WHAT THE EXERCISE ASKS:
Retype everything from the line that contains "Continue the Blender" down to the line that contains "6), (3, 0, 4, 7)])", inclusive, without altering or adding anything.
-- START OF DATA SEGMENT --
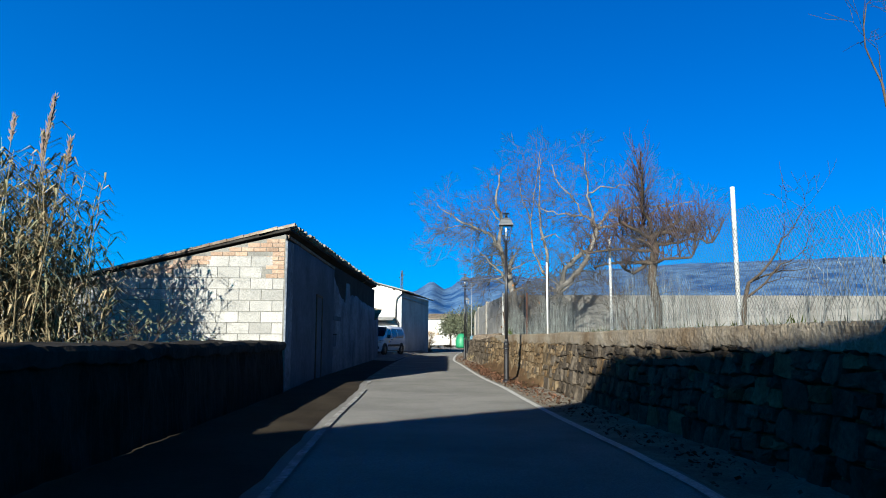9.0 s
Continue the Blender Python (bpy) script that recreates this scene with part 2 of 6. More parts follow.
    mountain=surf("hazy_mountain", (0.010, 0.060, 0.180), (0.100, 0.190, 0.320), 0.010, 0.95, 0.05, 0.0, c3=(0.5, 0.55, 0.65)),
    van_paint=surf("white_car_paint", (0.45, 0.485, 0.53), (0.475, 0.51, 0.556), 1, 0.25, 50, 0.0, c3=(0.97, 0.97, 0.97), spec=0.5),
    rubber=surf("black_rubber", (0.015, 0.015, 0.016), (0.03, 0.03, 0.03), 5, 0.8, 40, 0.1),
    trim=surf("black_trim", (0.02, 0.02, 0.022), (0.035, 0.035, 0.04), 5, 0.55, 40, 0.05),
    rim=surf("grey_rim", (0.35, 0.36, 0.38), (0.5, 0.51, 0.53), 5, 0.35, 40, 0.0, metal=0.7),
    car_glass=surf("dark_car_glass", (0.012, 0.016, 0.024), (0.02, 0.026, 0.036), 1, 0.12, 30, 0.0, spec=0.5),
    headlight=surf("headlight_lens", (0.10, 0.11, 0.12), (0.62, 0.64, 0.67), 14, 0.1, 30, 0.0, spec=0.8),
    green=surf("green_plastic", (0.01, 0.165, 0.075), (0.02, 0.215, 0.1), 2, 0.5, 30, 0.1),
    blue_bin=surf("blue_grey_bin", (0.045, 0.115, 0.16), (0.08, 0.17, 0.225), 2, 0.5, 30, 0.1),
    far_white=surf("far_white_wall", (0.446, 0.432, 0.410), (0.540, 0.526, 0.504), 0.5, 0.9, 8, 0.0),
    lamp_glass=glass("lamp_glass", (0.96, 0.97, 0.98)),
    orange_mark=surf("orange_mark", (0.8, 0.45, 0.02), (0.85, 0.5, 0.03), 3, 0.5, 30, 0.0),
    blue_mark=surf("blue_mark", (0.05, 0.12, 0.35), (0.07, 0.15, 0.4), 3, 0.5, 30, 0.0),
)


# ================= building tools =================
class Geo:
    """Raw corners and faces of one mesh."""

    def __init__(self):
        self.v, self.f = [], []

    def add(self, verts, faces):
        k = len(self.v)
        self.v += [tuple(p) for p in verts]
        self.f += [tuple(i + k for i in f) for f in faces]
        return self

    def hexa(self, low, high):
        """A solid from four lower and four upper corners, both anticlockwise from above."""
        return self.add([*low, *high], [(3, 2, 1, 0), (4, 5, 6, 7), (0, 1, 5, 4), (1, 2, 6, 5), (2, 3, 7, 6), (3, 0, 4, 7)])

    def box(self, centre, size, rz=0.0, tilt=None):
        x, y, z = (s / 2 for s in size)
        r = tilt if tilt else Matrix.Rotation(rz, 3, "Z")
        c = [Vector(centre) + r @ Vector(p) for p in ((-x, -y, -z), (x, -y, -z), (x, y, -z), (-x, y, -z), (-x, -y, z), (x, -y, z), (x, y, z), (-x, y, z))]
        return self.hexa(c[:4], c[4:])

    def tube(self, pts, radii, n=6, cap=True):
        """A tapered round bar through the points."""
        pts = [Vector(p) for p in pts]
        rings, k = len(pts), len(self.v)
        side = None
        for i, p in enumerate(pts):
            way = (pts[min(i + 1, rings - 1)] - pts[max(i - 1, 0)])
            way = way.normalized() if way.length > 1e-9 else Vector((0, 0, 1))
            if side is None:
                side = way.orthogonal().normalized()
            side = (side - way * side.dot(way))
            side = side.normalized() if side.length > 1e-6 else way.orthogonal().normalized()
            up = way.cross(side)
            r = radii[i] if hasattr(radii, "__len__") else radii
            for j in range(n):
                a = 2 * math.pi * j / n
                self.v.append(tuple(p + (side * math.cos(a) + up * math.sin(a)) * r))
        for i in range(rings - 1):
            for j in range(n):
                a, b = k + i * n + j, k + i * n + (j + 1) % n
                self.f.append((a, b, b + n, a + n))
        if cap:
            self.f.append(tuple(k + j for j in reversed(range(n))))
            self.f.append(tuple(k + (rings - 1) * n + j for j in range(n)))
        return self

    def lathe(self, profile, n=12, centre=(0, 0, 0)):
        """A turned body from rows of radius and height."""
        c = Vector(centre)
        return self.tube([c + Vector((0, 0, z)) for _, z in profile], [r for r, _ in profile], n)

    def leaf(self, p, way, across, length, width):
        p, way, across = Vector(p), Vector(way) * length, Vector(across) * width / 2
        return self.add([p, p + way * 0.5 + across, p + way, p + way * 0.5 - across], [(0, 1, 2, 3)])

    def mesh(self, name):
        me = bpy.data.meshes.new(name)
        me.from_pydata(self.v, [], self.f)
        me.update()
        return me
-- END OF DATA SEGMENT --
TASK ANSWER:
Continue the Blender Python (bpy) script that recreates this scene with part 2 of 6. More parts follow.
    mountain=surf("hazy_mountain", (0.010, 0.060, 0.180), (0.100, 0.190, 0.320), 0.010, 0.95, 0.05, 0.0, c3=(0.5, 0.55, 0.65)),
    van_paint=surf("white_car_paint", (0.45, 0.485, 0.53), (0.475, 0.51, 0.556), 1, 0.25, 50, 0.0, c3=(0.97, 0.97, 0.97), spec=0.5),
    rubber=surf("black_rubber", (0.015, 0.015, 0.016), (0.03, 0.03, 0.03), 5, 0.8, 40, 0.1),
    trim=surf("black_trim", (0.02, 0.02, 0.022), (0.035, 0.035, 0.04), 5, 0.55, 40, 0.05),
    rim=surf("grey_rim", (0.35, 0.36, 0.38), (0.5, 0.51, 0.53), 5, 0.35, 40, 0.0, metal=0.7),
    car_glass=surf("dark_car_glass", (0.012, 0.016, 0.024), (0.02, 0.026, 0.036), 1, 0.12, 30, 0.0, spec=0.5),
    headlight=surf("headlight_lens", (0.10, 0.11, 0.12), (0.62, 0.64, 0.67), 14, 0.1, 30, 0.0, spec=0.8),
    green=surf("green_plastic", (0.01, 0.165, 0.075), (0.02, 0.215, 0.1), 2, 0.5, 30, 0.1),
    blue_bin=surf("blue_grey_bin", (0.045, 0.115, 0.16), (0.08, 0.17, 0.225), 2, 0.5, 30, 0.1),
    far_white=surf("far_white_wall", (0.446, 0.432, 0.410), (0.540, 0.526, 0.504), 0.5, 0.9, 8, 0.0),
    lamp_glass=glass("lamp_glass", (0.96, 0.97, 0.98)),
    orange_mark=surf("orange_mark", (0.8, 0.45, 0.02), (0.85, 0.5, 0.03), 3, 0.5, 30, 0.0),
    blue_mark=surf("blue_mark", (0.05, 0.12, 0.35), (0.07, 0.15, 0.4), 3, 0.5, 30, 0.0),
)


# ================= building tools =================
class Geo:
    """Raw corners and faces of one mesh."""

    def __init__(self):
        self.v, self.f = [], []

    def add(self, verts, faces):
        k = len(self.v)
        self.v += [tuple(p) for p in verts]
        self.f += [tuple(i + k for i in f) for f in faces]
        return self

    def hexa(self, low, high):
        """A solid from four lower and four upper corners, both anticlockwise from above."""
        return self.add([*low, *high], [(3, 2, 1, 0), (4, 5, 6, 7), (0, 1, 5, 4), (1, 2, 6, 5), (2, 3, 7, 6), (3, 0, 4, 7)])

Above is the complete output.